After a pubic consultation saw a staggering 50,000 submissions, the NTA announced this morning that eight high-frequency spine routes (lettered A to G), running from the suburbs into Dublin city Centre, would be introduced.

The new revised routes will reportedly see buses show up to stops along the spine routes every three to eight minutes.

As well as this, branches will be added to these spine routes, which will see buses stem off the main routes to serve areas like Edenmore, Donaghmede, Tyrellstown, Sallynoggin, Shanowen and Enniskerry.

The announcement sees the loss of direct routes between the city centre and certain areas in and surrounding Dublin, namely Blessington, Dunboyne, Mulhuddart, Lucan, Greystones, Rush, Skerries and Lusk.

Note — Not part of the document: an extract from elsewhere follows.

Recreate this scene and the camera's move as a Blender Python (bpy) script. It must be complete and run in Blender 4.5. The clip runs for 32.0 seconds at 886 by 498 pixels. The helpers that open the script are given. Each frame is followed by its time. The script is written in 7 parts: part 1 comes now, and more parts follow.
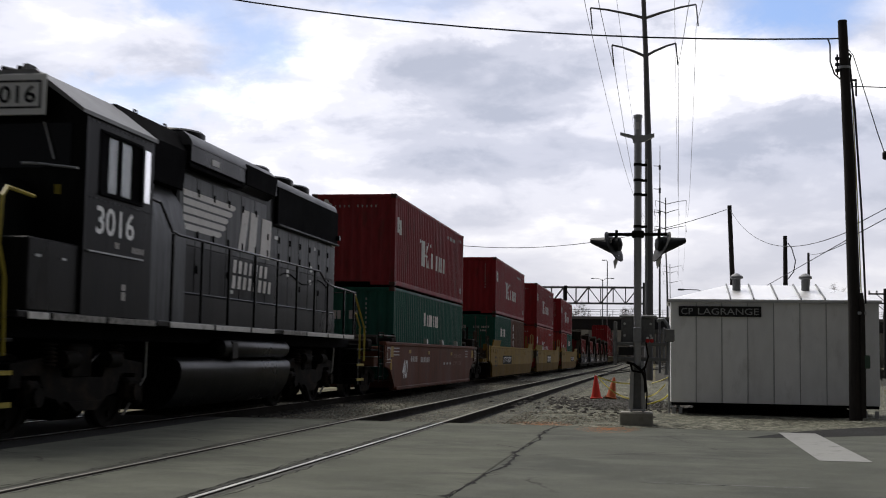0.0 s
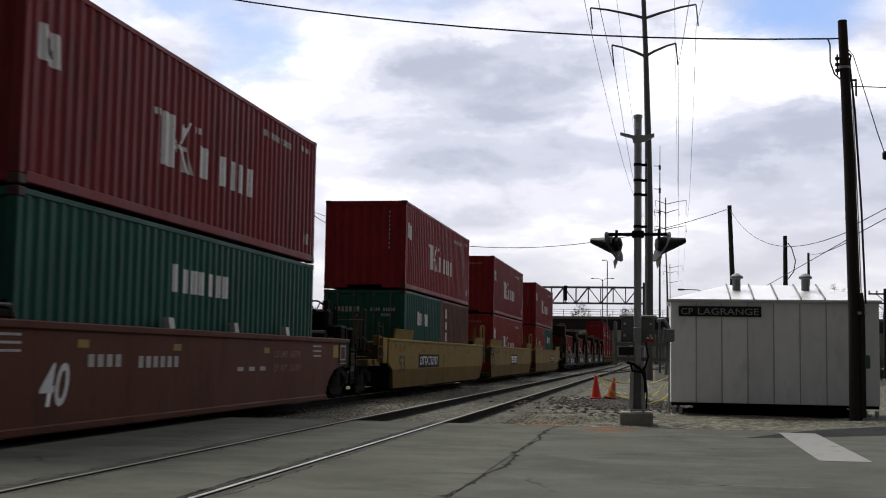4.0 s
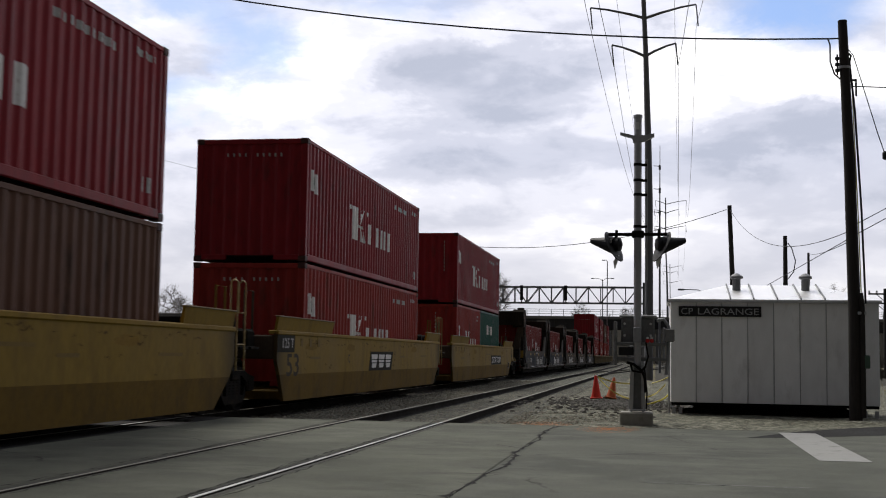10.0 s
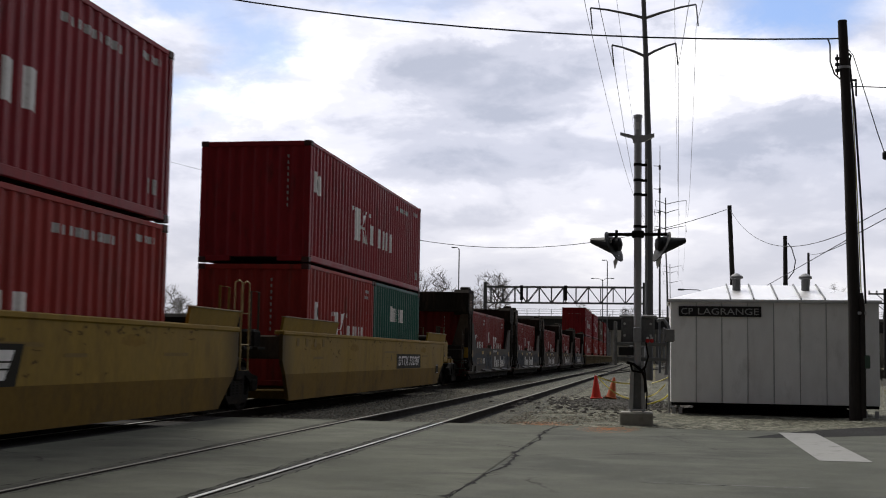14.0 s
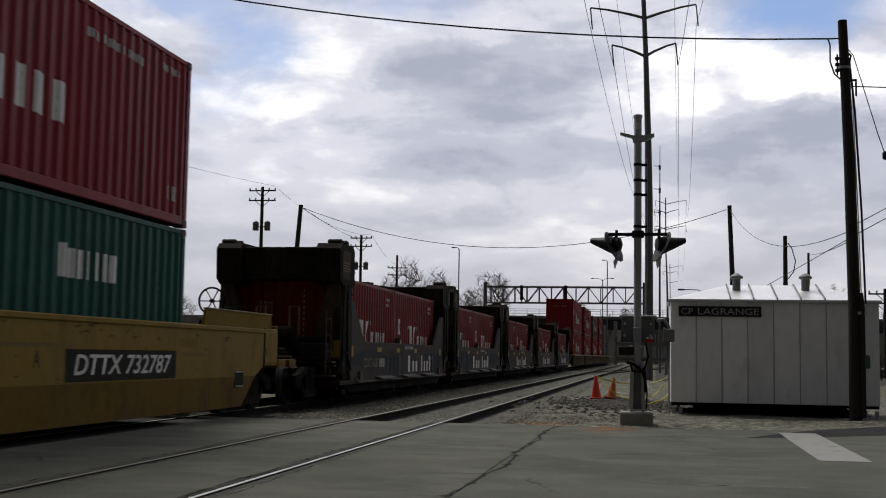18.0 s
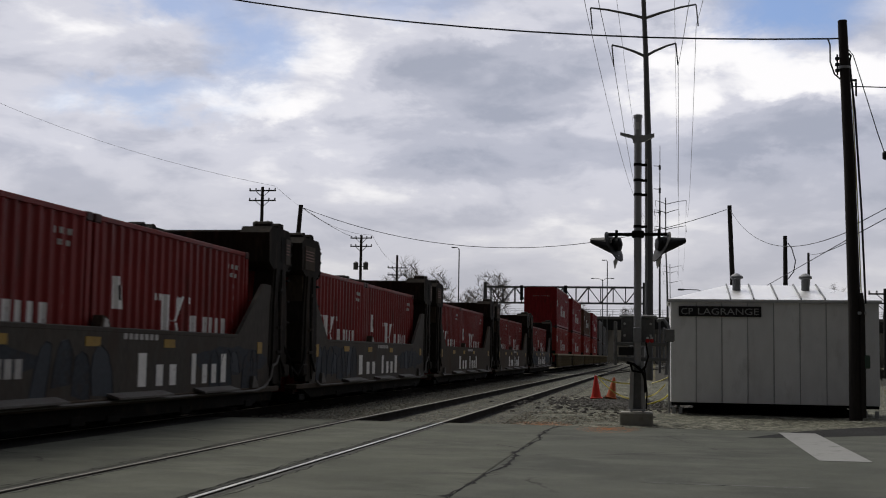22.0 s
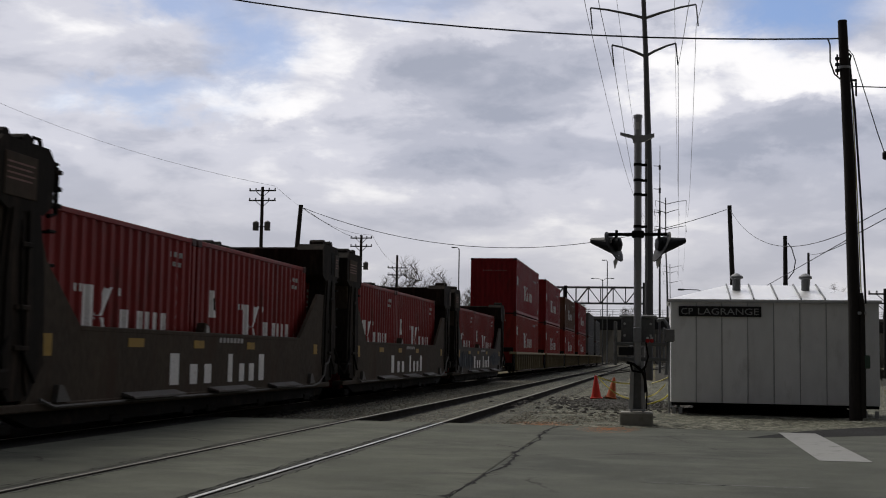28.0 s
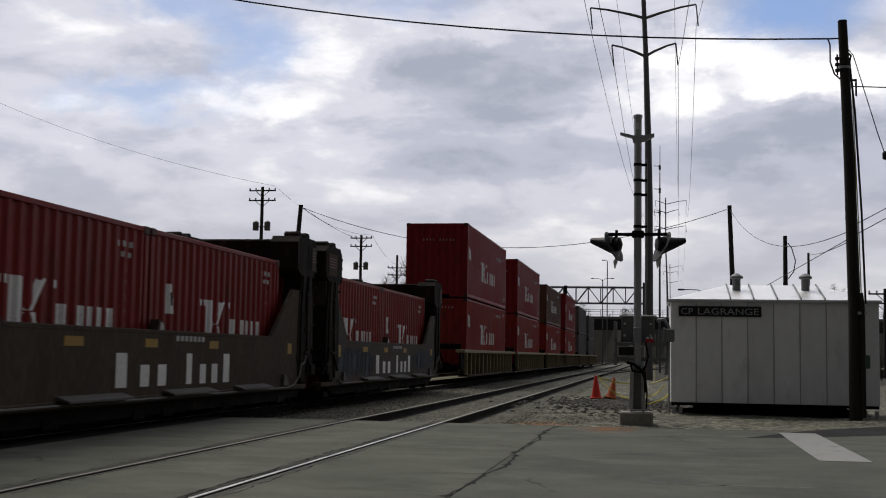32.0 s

This means that passengers from these areas will have to change routes to travel to the city centre.

But, a new 90-minute roaming fare is set to be introduced under new plans. This will mean that passengers can pay one fare on one mode of transport and get onto another one within 90 minutes without any extra charges.

The new plans will also see the introduction of ten 'orbital routes'. These will connect the main spine routes and allow passengers to travel to different parts of the city without travelling to the city centre.

The NTA has claimed that under the revised transport plan, 95% of areas in Dublin will have direct access to the city centre without the need for passengers to get off one bus and onto another.

Evening and weekend transport is also set to change, with frequent routes running every 15 minutes (or better) between 6am and 11pm on weekdays and Saturdays.

Although many of the changes have been welcomed, concerns have been raised about the expected cost, which is said to be €2 billion.